SACRAMENTO (CBS13) — A new state law is stirring controversy and raising questions about how to discipline kids who misbehave in school.

The law limits the use of suspensions for young children and expulsions for all students. Supporters say suspensions have gotten out of hand, with about 750,000 a year.

"We know that it's very harmful to suspend a student out of school," said Assemblyman Roger Dickinson.

That's why he worked to pass Assembly Bill 420.

"If you're suspended out of school even once, that doubles the likelihood the student will drop out," he said.

The law is designed to counteract what would seem to be heavy sentences for minor rule violations. Suspensions for willful defiance of school staff are no longer allowed for children between kindergarten and third grade.
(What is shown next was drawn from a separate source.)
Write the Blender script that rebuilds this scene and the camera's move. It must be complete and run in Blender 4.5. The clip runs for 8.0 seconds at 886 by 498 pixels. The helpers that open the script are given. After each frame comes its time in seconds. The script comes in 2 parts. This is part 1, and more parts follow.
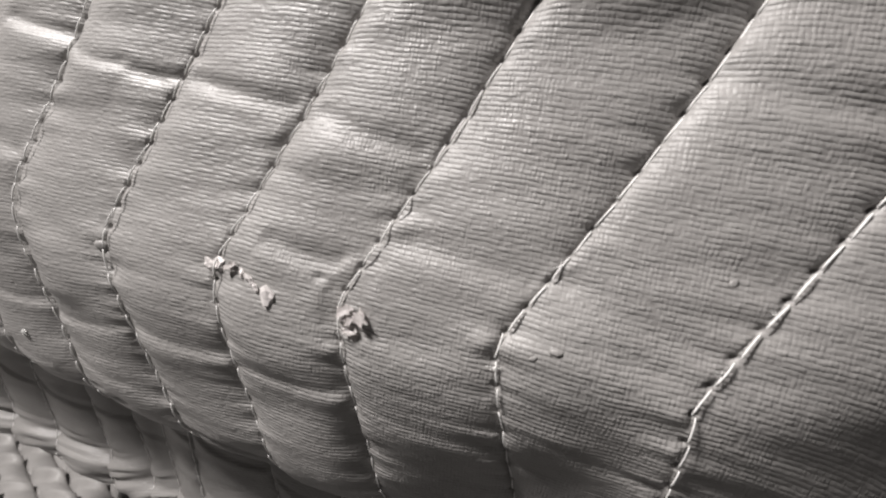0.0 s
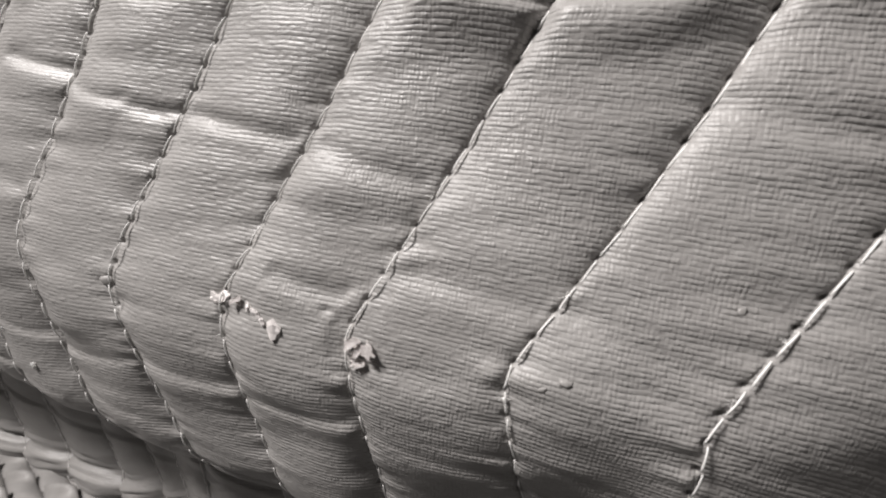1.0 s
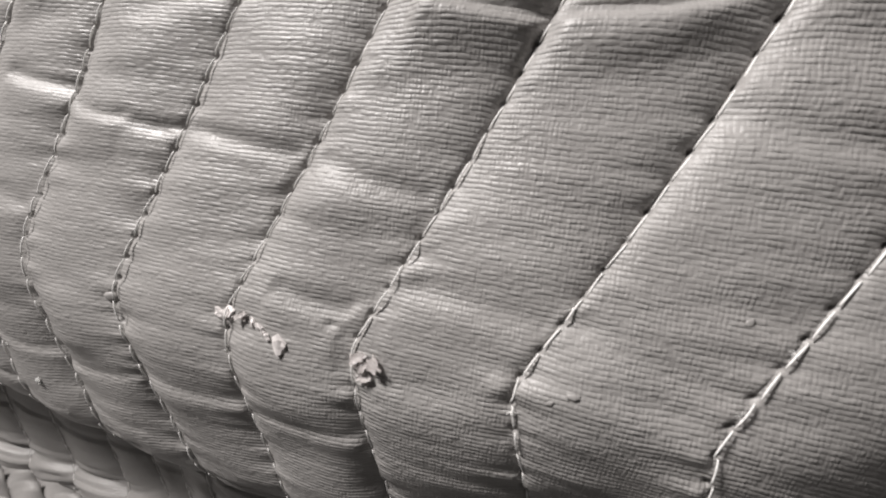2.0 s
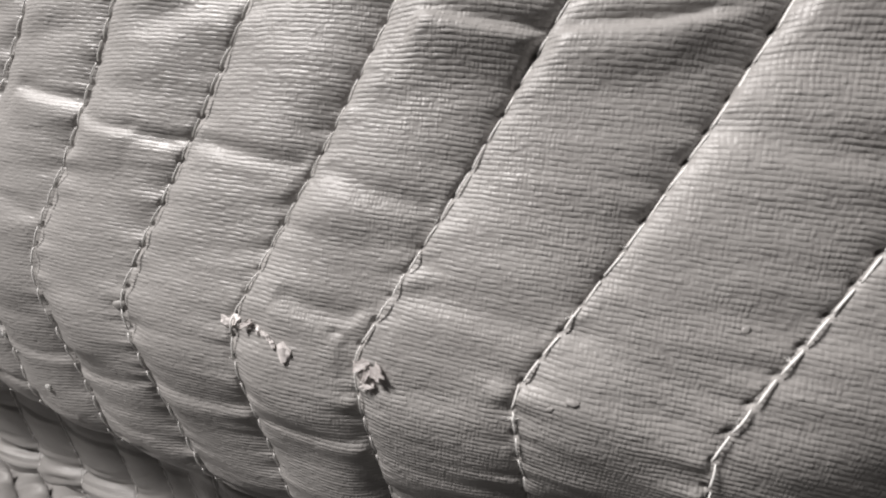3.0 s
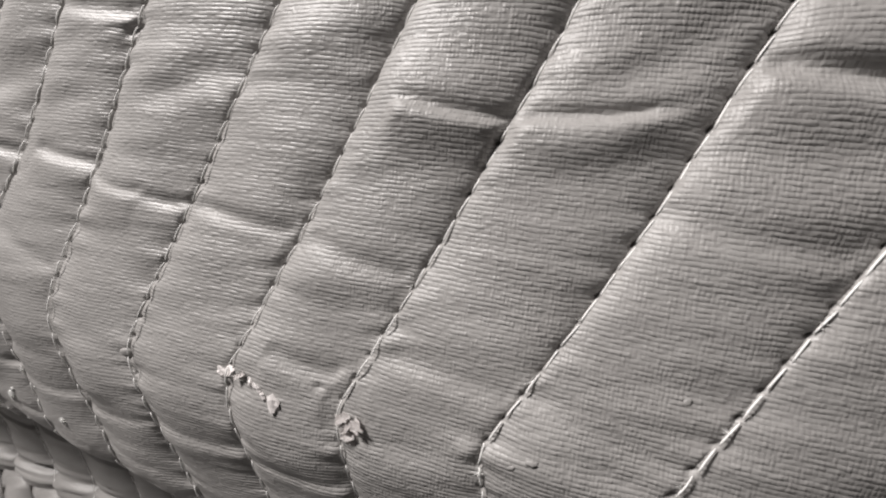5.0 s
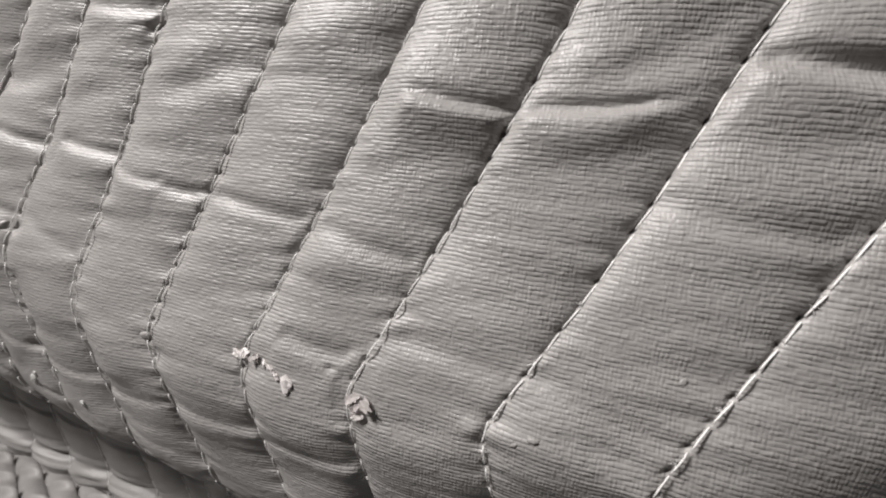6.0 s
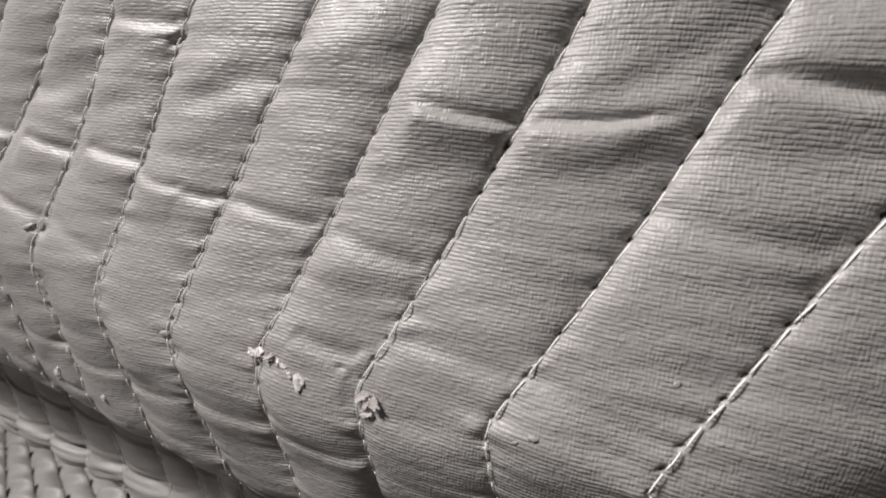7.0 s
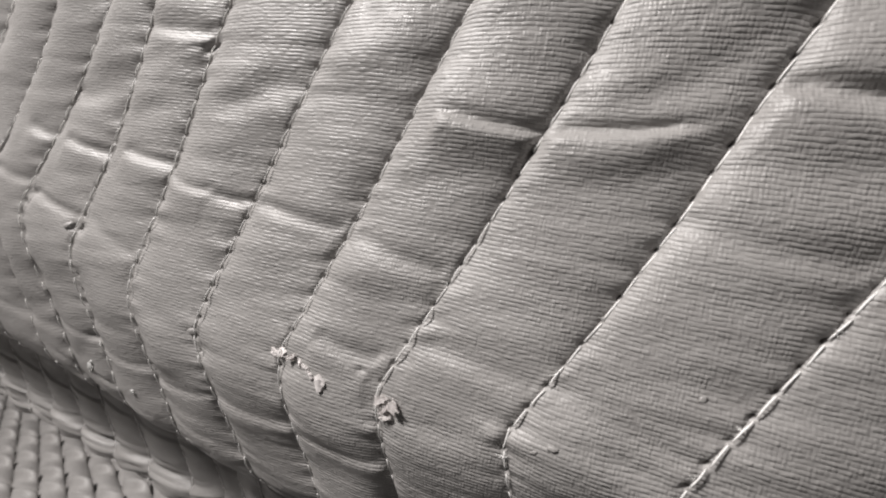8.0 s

Expulsions are also no longer allowed for students above third grade for willful defiance—backtalk or refusal to work.

"We don't want to suspend them, we want to help that kid," said Jeff Freitas with the California Federation of Teachers.

While teachers agree with the law's spirit to keep kids in the classroom and limit suspensions, they point out the law comes with no funding to address students' behavior issues.

"We need to provide services for that student so we can figure out what's going on so we can resolve that issue. Does the student need something? And that's the unfunded part of it, there is no funds to do that," he said.

Dickinson insists the law can be implemented without financial hardship. Both Sacramento City and Elk grove Unified school districts say they are on board and have already been working to change discipline tactics.

"For Elk Grove Unified we are already on top of the game, I believe our administrators have done a great job in terms of anticipating this elimination of suspension for those grade levels," said spokesman Carl Steinauer.

Students will still be able to be suspended for a host of other, more serious violations. Proponents say the law will also help cut down on minority suspensions, which are disproportionate to their population in school.